● **Given request**: Quote the data below in full, minus the images.

● **Given material**:

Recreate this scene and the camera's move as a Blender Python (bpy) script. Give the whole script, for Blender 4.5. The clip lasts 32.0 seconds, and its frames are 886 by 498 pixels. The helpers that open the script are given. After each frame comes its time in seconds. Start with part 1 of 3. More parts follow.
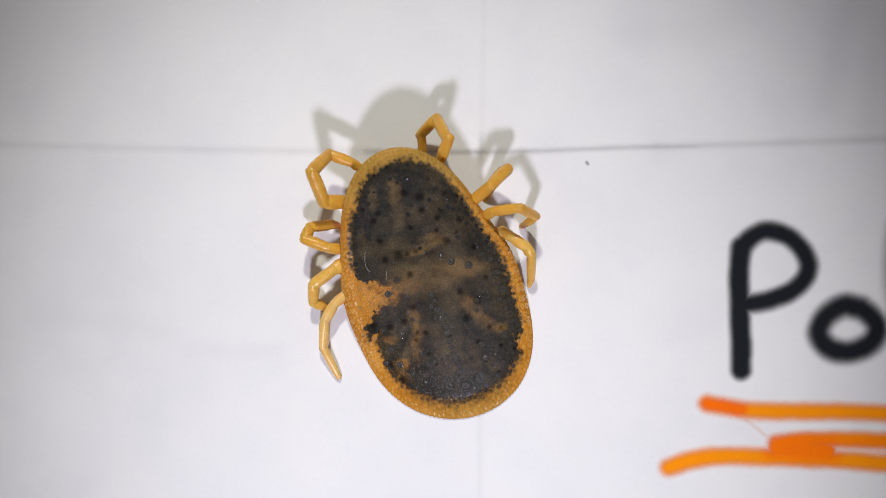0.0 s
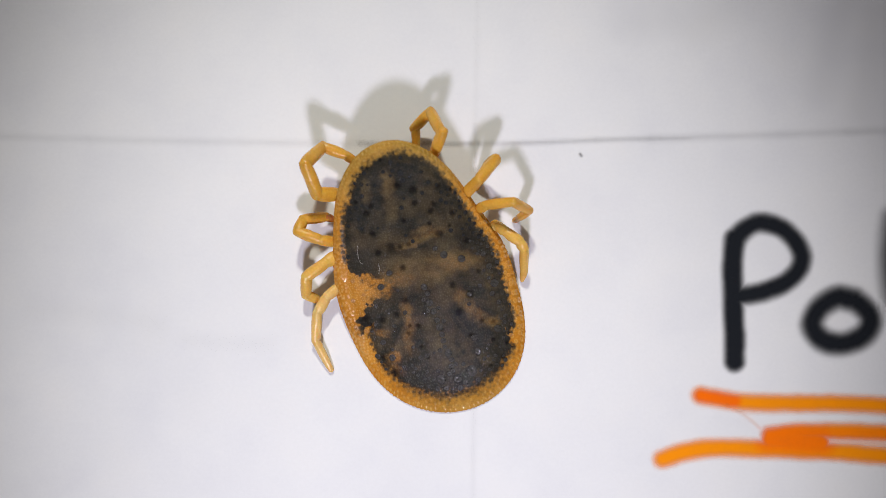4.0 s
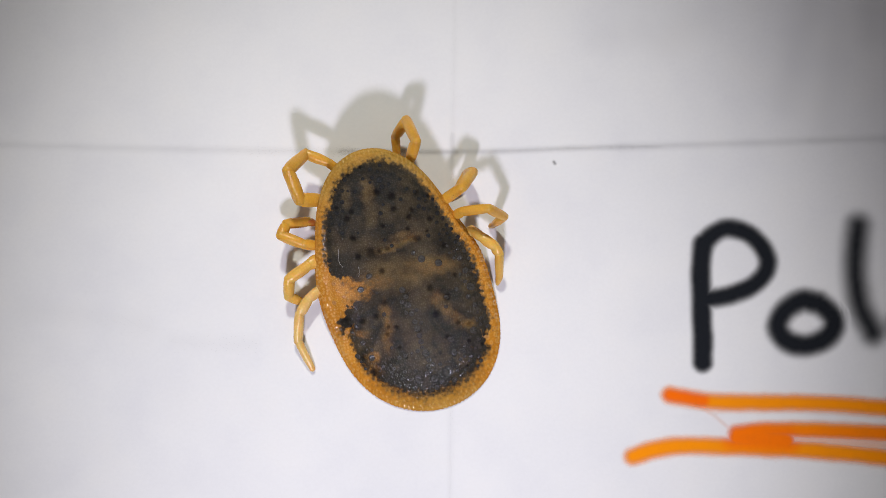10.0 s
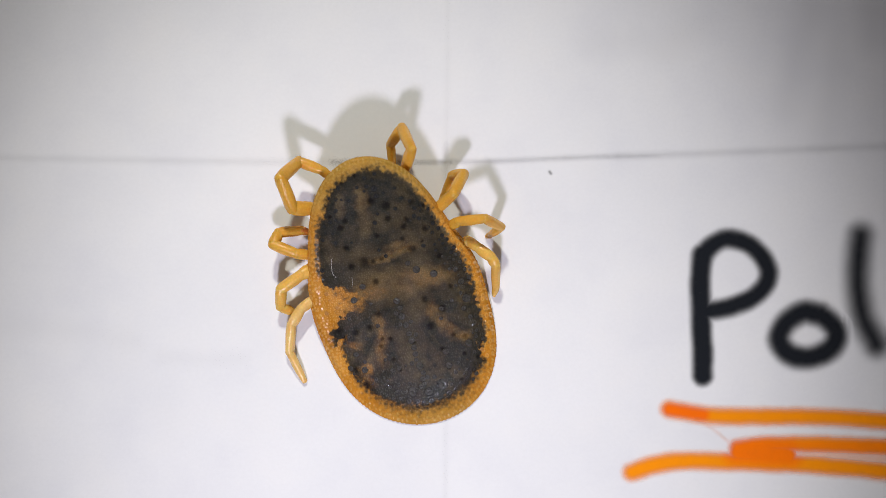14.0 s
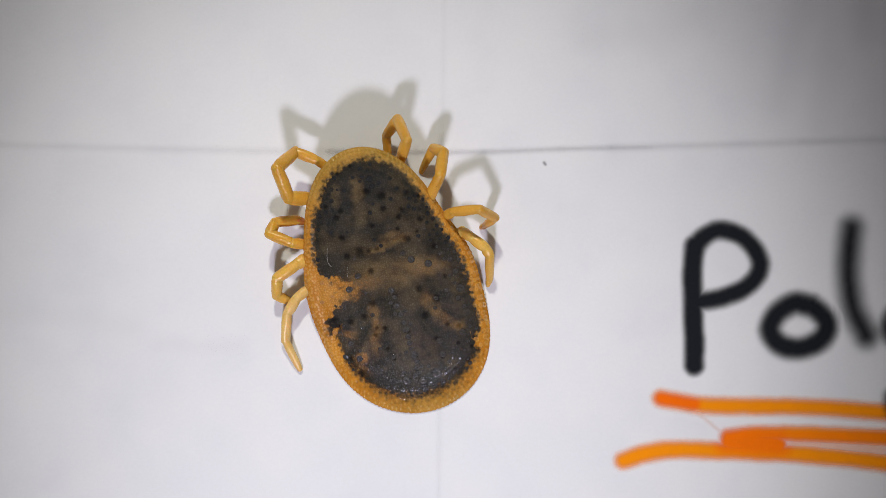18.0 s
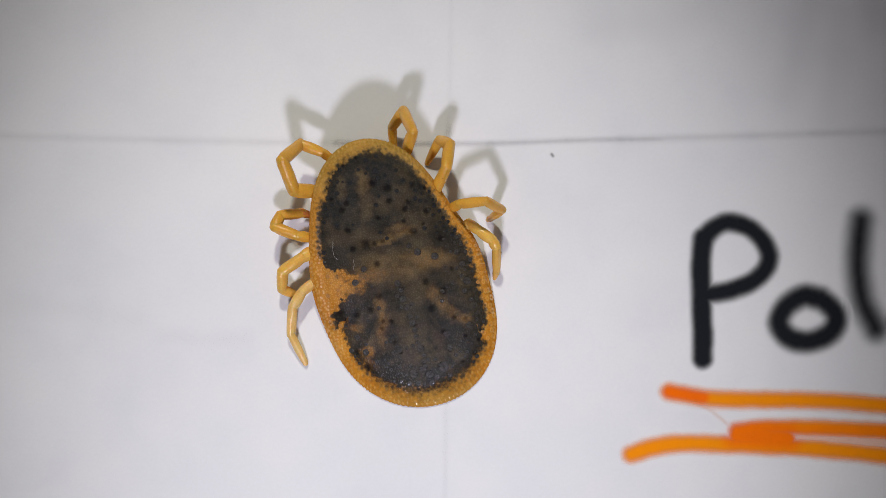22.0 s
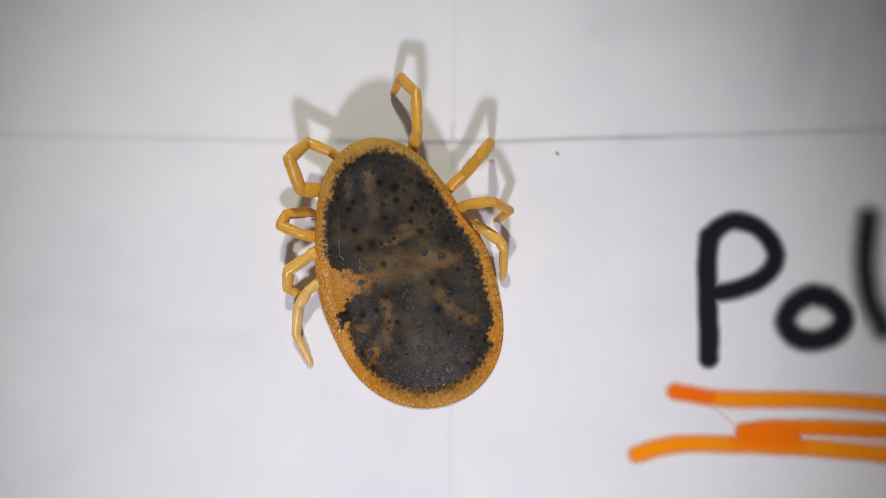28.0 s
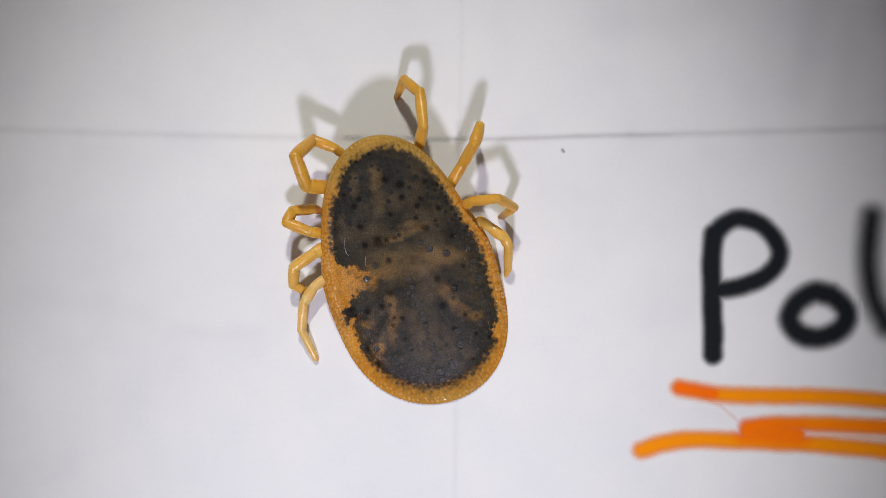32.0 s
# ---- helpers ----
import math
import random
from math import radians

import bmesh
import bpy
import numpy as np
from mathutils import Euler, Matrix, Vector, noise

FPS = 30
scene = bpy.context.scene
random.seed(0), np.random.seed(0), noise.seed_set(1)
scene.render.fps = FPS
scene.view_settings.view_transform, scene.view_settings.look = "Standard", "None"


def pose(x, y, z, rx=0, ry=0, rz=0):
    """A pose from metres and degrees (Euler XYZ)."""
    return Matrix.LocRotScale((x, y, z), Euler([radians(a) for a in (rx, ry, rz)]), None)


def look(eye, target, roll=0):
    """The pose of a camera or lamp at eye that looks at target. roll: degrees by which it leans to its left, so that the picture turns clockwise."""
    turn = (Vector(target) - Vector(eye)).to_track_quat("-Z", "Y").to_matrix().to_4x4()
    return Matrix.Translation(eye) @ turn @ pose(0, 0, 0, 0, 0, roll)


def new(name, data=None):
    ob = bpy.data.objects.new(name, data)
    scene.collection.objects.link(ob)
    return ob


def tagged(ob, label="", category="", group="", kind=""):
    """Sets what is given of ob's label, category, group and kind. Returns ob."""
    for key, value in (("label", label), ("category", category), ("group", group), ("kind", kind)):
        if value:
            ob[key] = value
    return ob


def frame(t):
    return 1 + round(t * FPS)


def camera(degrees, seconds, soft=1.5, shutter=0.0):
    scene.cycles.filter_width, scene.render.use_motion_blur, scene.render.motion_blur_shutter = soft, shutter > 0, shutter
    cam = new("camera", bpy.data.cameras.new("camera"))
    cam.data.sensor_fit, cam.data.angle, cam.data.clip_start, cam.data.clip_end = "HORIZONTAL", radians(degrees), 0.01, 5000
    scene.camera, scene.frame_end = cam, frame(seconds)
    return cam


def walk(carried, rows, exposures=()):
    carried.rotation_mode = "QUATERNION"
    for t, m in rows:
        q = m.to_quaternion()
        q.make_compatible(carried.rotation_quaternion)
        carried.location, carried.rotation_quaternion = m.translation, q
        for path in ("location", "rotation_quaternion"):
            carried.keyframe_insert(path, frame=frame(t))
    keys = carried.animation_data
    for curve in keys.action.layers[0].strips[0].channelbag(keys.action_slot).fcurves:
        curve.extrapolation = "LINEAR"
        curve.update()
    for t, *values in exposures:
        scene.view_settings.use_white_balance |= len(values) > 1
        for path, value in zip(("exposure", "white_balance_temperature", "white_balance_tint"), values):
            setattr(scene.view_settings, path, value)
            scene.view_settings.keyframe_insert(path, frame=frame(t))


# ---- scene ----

● **Answer to the task**:
Recreate this scene and the camera's move as a Blender Python (bpy) script. Give the whole script, for Blender 4.5. The clip lasts 32.0 seconds, and its frames are 886 by 498 pixels. The helpers that open the script are given. After each frame comes its time in seconds. Start with part 1 of 3. More parts follow.
0.0 s
4.0 s
10.0 s
14.0 s
18.0 s
22.0 s
28.0 s
32.0 s
# ---- helpers ----
import math
import random
from math import radians

import bmesh
import bpy
import numpy as np
from mathutils import Euler, Matrix, Vector, noise

FPS = 30
scene = bpy.context.scene
random.seed(0), np.random.seed(0), noise.seed_set(1)
scene.render.fps = FPS
scene.view_settings.view_transform, scene.view_settings.look = "Standard", "None"


def pose(x, y, z, rx=0, ry=0, rz=0):
    """A pose from metres and degrees (Euler XYZ)."""
    return Matrix.LocRotScale((x, y, z), Euler([radians(a) for a in (rx, ry, rz)]), None)


def look(eye, target, roll=0):
    """The pose of a camera or lamp at eye that looks at target. roll: degrees by which it leans to its left, so that the picture turns clockwise."""
    turn = (Vector(target) - Vector(eye)).to_track_quat("-Z", "Y").to_matrix().to_4x4()
    return Matrix.Translation(eye) @ turn @ pose(0, 0, 0, 0, 0, roll)


def new(name, data=None):
    ob = bpy.data.objects.new(name, data)
    scene.collection.objects.link(ob)
    return ob


def tagged(ob, label="", category="", group="", kind=""):
    """Sets what is given of ob's label, category, group and kind. Returns ob."""
    for key, value in (("label", label), ("category", category), ("group", group), ("kind", kind)):
        if value:
            ob[key] = value
    return ob


def frame(t):
    return 1 + round(t * FPS)


def camera(degrees, seconds, soft=1.5, shutter=0.0):
    scene.cycles.filter_width, scene.render.use_motion_blur, scene.render.motion_blur_shutter = soft, shutter > 0, shutter
    cam = new("camera", bpy.data.cameras.new("camera"))
    cam.data.sensor_fit, cam.data.angle, cam.data.clip_start, cam.data.clip_end = "HORIZONTAL", radians(degrees), 0.01, 5000
    scene.camera, scene.frame_end = cam, frame(seconds)
    return cam


def walk(carried, rows, exposures=()):
    carried.rotation_mode = "QUATERNION"
    for t, m in rows:
        q = m.to_quaternion()
        q.make_compatible(carried.rotation_quaternion)
        carried.location, carried.rotation_quaternion = m.translation, q
        for path in ("location", "rotation_quaternion"):
            carried.keyframe_insert(path, frame=frame(t))
    keys = carried.animation_data
    for curve in keys.action.layers[0].strips[0].channelbag(keys.action_slot).fcurves:
        curve.extrapolation = "LINEAR"
        curve.update()
    for t, *values in exposures:
        scene.view_settings.use_white_balance |= len(values) > 1
        for path, value in zip(("exposure", "white_balance_temperature", "white_balance_tint"), values):
            setattr(scene.view_settings, path, value)
            scene.view_settings.keyframe_insert(path, frame=frame(t))


# ---- scene ----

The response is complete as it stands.